[Start PROVIDED MATERIAL]

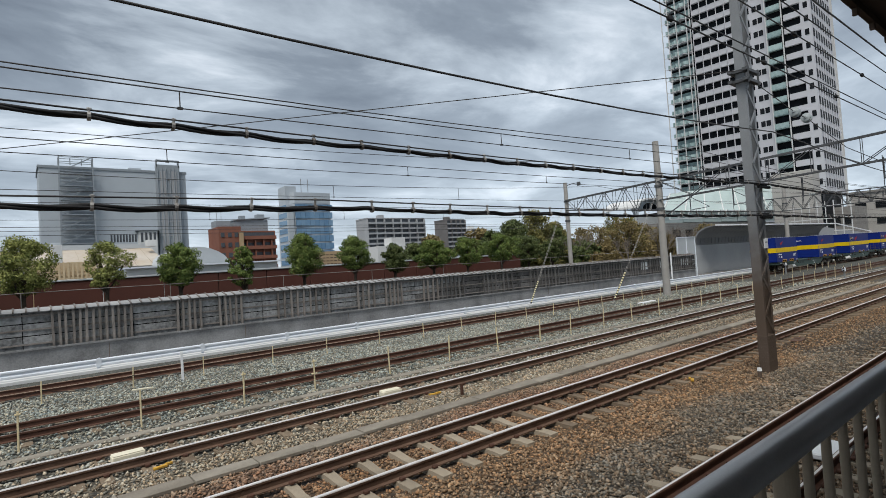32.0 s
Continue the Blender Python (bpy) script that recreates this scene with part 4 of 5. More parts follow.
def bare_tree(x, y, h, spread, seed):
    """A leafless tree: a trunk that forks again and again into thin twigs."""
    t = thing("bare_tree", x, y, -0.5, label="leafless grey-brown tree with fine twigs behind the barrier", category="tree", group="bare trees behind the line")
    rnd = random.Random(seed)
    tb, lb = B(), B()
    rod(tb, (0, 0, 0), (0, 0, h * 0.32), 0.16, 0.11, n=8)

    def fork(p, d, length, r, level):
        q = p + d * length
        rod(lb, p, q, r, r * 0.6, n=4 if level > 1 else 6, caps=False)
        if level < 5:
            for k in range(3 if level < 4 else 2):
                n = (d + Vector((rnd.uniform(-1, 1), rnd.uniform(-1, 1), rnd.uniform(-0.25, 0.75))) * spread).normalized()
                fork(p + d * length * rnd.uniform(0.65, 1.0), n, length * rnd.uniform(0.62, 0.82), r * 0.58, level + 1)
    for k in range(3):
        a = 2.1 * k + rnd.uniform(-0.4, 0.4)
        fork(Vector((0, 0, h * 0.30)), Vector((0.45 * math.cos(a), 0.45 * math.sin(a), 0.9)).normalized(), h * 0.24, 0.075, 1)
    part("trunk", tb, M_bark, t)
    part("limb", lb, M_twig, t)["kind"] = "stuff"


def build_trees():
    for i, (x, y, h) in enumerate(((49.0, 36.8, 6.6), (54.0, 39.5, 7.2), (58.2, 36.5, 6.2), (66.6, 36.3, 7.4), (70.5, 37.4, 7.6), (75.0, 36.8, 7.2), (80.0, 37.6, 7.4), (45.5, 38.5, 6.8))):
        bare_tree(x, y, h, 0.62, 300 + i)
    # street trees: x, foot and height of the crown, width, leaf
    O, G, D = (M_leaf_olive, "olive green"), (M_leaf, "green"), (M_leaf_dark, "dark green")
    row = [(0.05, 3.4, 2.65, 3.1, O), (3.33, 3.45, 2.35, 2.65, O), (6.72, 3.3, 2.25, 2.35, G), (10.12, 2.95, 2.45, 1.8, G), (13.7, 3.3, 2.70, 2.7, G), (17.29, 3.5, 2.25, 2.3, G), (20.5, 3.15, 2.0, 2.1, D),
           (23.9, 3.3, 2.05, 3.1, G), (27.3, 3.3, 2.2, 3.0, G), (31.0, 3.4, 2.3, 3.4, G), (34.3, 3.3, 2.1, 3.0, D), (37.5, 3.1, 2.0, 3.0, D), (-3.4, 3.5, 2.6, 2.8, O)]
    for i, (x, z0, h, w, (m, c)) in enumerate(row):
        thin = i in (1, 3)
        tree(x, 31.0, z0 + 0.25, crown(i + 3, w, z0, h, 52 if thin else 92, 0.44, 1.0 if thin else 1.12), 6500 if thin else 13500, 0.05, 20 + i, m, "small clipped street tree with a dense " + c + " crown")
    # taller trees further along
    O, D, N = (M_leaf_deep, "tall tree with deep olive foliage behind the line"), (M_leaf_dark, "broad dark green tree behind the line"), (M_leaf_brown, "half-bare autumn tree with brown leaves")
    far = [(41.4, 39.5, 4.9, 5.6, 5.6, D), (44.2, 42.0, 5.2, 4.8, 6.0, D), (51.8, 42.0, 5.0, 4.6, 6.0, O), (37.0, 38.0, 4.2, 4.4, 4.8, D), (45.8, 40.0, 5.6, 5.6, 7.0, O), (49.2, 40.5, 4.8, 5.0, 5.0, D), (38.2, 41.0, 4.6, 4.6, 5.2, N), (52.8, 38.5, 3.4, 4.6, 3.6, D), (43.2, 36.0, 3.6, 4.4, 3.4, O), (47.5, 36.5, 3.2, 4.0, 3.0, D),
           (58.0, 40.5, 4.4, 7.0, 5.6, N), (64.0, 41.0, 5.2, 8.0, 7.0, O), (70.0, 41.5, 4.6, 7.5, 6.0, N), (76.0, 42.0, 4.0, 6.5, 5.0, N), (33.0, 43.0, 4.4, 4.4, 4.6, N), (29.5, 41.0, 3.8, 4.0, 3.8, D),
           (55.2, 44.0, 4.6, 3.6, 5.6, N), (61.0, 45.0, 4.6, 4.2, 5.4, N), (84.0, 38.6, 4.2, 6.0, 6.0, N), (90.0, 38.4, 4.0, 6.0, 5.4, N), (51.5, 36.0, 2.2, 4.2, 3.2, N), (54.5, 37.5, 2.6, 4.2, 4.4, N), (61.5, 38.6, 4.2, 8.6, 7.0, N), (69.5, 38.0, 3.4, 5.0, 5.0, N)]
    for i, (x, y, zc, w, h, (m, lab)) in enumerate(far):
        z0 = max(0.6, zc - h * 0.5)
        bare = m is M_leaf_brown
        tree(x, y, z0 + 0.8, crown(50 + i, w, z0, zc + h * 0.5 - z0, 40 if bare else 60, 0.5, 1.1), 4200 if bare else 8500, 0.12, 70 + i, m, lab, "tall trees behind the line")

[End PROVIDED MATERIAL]

* [WRITTEN INSTRUCTION] Search the preceding listing for "part" and extract every line where it is found.

* [CORRECT RESPONSE]
Continue the Blender Python (bpy) script that recreates this scene with part 4 of 5. More parts follow.
    part("trunk", tb, M_bark, t)
    part("limb", lb, M_twig, t)["kind"] = "stuff"